HISTORIC TRIANGLE — It’s been one week since the death of Prince Philip, the Duke of Edinburgh and husband of Queen Elizabeth II.
While the U.K. has declared a time of national mourning to last until his funeral on Saturday, April 17, the Historic Triangle is also remembering the life and legacy of Prince Philip.
Local residents might recall that the patriarch of the British royal family made more than one visit to this area.
Prince Philip accompanied the queen when she first toured Virginia on October 16, 1957.
The 1957 royal visit to Jamestown and Williamsburg were the first ever by a reigning British monarch.
Americans have long been fascinated with the British royal family since before their 1957 visit.
When the queen and Prince Philip visited Jamestown for the 350th anniversary celebration of the founding of the former British colony, they were met with excitement from the local residents, who wanted to catch a glimpse at the queen and her husband.

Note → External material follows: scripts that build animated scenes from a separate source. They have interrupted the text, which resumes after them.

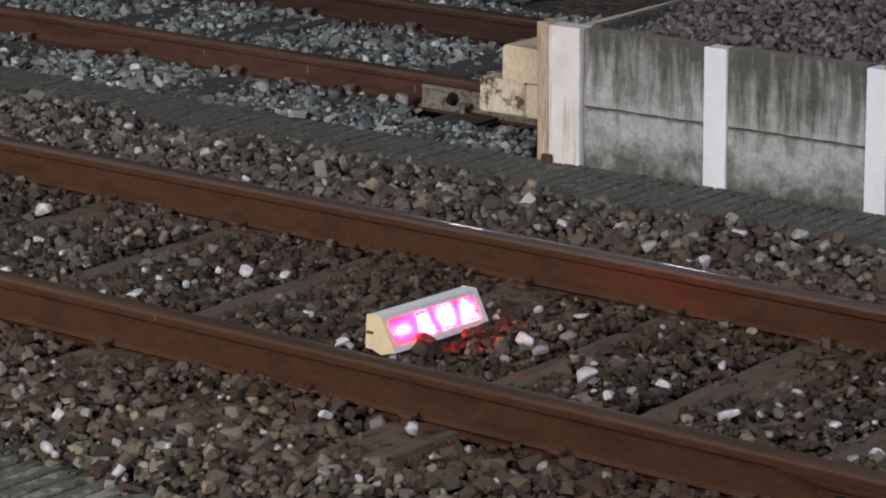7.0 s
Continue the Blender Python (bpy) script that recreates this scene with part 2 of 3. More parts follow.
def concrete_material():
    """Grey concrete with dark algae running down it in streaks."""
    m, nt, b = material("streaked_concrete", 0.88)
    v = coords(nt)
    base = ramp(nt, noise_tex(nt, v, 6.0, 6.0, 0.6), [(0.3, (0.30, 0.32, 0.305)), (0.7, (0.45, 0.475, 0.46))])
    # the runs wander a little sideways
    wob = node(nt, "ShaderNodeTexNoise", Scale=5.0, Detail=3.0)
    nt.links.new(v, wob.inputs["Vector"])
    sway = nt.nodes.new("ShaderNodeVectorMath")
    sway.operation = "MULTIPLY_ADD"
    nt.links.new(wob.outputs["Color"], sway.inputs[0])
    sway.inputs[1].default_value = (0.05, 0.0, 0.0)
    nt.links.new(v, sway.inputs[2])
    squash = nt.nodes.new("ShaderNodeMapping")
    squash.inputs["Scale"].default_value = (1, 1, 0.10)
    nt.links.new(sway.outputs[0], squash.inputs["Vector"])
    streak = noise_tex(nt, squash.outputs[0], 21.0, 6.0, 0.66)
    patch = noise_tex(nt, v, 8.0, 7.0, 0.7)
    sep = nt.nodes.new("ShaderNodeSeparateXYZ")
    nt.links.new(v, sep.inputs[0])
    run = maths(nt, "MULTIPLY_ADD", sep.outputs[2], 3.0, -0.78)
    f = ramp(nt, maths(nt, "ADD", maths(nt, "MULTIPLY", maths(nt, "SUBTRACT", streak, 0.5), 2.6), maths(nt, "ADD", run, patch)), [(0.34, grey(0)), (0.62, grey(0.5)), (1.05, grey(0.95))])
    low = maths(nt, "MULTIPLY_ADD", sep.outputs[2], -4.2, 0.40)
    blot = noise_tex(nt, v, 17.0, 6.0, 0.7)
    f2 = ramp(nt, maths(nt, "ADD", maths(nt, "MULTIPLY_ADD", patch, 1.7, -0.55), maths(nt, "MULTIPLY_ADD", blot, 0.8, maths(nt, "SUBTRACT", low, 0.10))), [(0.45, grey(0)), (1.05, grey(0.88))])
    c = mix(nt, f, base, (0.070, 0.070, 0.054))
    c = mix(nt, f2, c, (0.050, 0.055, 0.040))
    # pale lime runs
    lime = noise_tex(nt, coords(nt, (1, 1, 0.07)), 13.0, 3.0, 0.5)
    c = mix(nt, ramp(nt, lime, [(0.60, grey(0)), (0.70, grey(0.55))]), c, (0.40, 0.41, 0.38))
    # washed band above the joint, ragged grime in it
    up = maths(nt, "MULTIPLY_ADD", sep.outputs[2], -26.0, 26.0 * 0.219, clamp=True)
    over = maths(nt, "MULTIPLY", up, maths(nt, "GREATER_THAN", sep.outputs[2], 0.1925))
    c = mix(nt, maths(nt, "MULTIPLY", over, maths(nt, "MULTIPLY_ADD", patch, 1.6, -0.25, clamp=True)), c, (0.46, 0.475, 0.44))
    seam = maths(nt, "MULTIPLY_ADD", maths(nt, "ABSOLUTE", maths(nt, "SUBTRACT", sep.outputs[2], 0.189)), -120.0, maths(nt, "MULTIPLY_ADD", blot, 4.0, -1.2), clamp=True)
    c = mix(nt, maths(nt, "MULTIPLY", seam, 0.85), c, (0.05, 0.05, 0.04))
    geo = nt.nodes.new("ShaderNodeNewGeometry")
    way = nt.nodes.new("ShaderNodeSeparateXYZ")
    nt.links.new(geo.outputs["Normal"], way.inputs[0])
    c = mix(nt, maths(nt, "MULTIPLY_ADD", way.outputs[2], 2.0, -0.8, clamp=True), c, (0.20, 0.185, 0.165))
    g = noise_tex(nt, v, 55.0, 6.0, 0.75)
    c = mix(nt, 0.8, c, ramp(nt, g, [(0.3, grey(0.62)), (0.7, grey(1.3))]), "MULTIPLY")
    nt.links.new(c, b.inputs["Base Color"])
    bump(nt, b, g, 0.5, 0.002)
    return m


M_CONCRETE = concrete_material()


def face_material(name, colour, through_colour):
    """Smoked plastic that lets lamp light through."""
    m, nt, b = material(name, 0.4)
    b.inputs["Base Color"].default_value = (*colour, 1)
    t = node(nt, "ShaderNodeBsdfTranslucent", Color=(*through_colour, 1))
    s = nt.nodes.new("ShaderNodeAddShader")
    nt.links.new(b.outputs[0], s.inputs[0])
    nt.links.new(t.outputs[0], s.inputs[1])
    nt.links.new(s.outputs[0], nt.nodes["Material Output"].inputs["Surface"])
    return m


M_FACE = face_material("smoked_sign_face", (0.295, 0.262, 0.262), (0.90, 0.60, 0.75))
M_STROKE, _nt, _b = material("dark_clear_lettering", 0.5)
_b.inputs["Base Color"].default_value = (0.06, 0.042, 0.045, 1)
_t = node(_nt, "ShaderNodeBsdfTransparent", Color=(0.85, 0.8, 0.8, 1))
_m = node(_nt, "ShaderNodeMixShader", Fac=0.82)
_nt.links.new(_b.outputs[0], _m.inputs[1])
_nt.links.new(_t.outputs[0], _m.inputs[2])
_nt.links.new(_m.outputs[0], _nt.nodes["Material Output"].inputs["Surface"])
M_LED, _nt, _b = material("red_signal_lamp", 0.5)
_b.inputs["Base Color"].default_value = (0.3, 0.02, 0.04, 1)
_b.inputs["Emission Color"].default_value = (1.0, 0.0048, 0.0095, 1)
_b.inputs["Emission Strength"].default_value = 4800.0


# ---- mesh helpers ----
def mesh_of(name, bm, *mats):
    me = bpy.data.meshes.new(name)
    bm.to_mesh(me)
    bm.free()
    for m in mats:
        me.materials.append(m)
    return me


def part(name, bm, mat, parent, label=""):
    ob = new(name, mesh_of(name, bm, mat))
    ob.parent = parent
    if label:
        tagged(ob, label)
    return ob


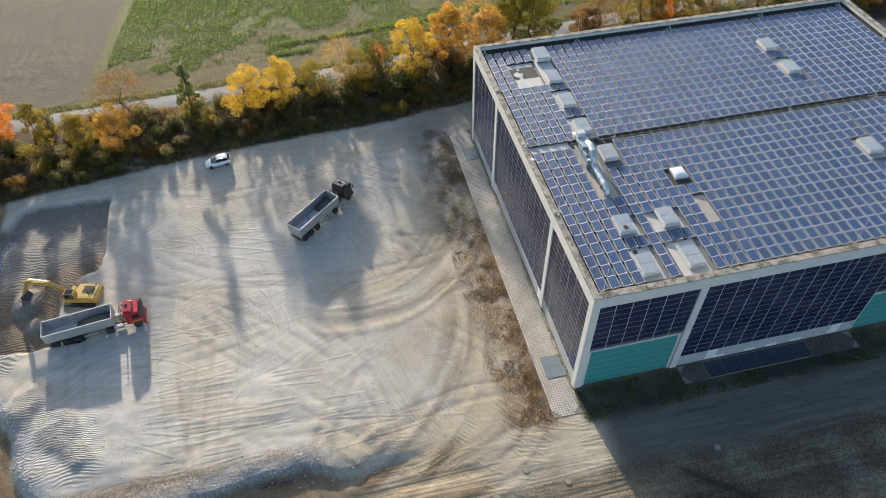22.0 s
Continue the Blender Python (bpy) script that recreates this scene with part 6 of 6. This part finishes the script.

“Prince Philip stood by Queen Elizabeth II as she delivered remarks to more than 40,000 people at Jamestown Festival Park,” the Jamestown-Yorktown Foundation recounted.
The queen and Prince Philip were just like two tourists as they explored Jamestown Island and Jamestown Festival Park, which was Jamestown Settlement in 1990.
The royals visited the three reproduction ships docked at Jamestown, even stepping aboard the Susan Constant.
In addition to Jamestown, the queen and Prince Philip also visited Colonial Williamsburg, having tea at the College of William & Mary.
Then they attended a reception held in their honor at the Governor’s Palace before having dinner at the Williamsburg Inn.
Fifty years later, Prince Philip accompanied the queen to the historic sites once again on May 4, 2007 to celebrate the 400th anniversary of Jamestown’s founding.
During the two-day visit, the Jamestown-Yorktown Foundation once welcomed Prince Philip on board Jamestown Settlement’s flagship Susan Constant.
The royal couple also attended student education programs and presentations about America and Britain’s 400-year bond.
“The Jamestown-Yorktown Foundation was honored to host Her Majesty Queen Elizabeth II and HRH Prince Philip, Duke of Edinburgh, in 1957 and 2007,” said Tracy Perkins, spokeswoman for Jamestown-Yorktown Foundation.
Prince Philip and the queen returned to Colonial Williamsburg for a second time, where they rode in a carriage through Duke of Gloucester Street, waving to the crowd as they passed by.
People around the world are mourning the loss of the Duke of Edinburgh and remembering his legacy.
For locals, he was more than a revered British monarch — he was also just one of the many tourists to visit the Historic Triangle.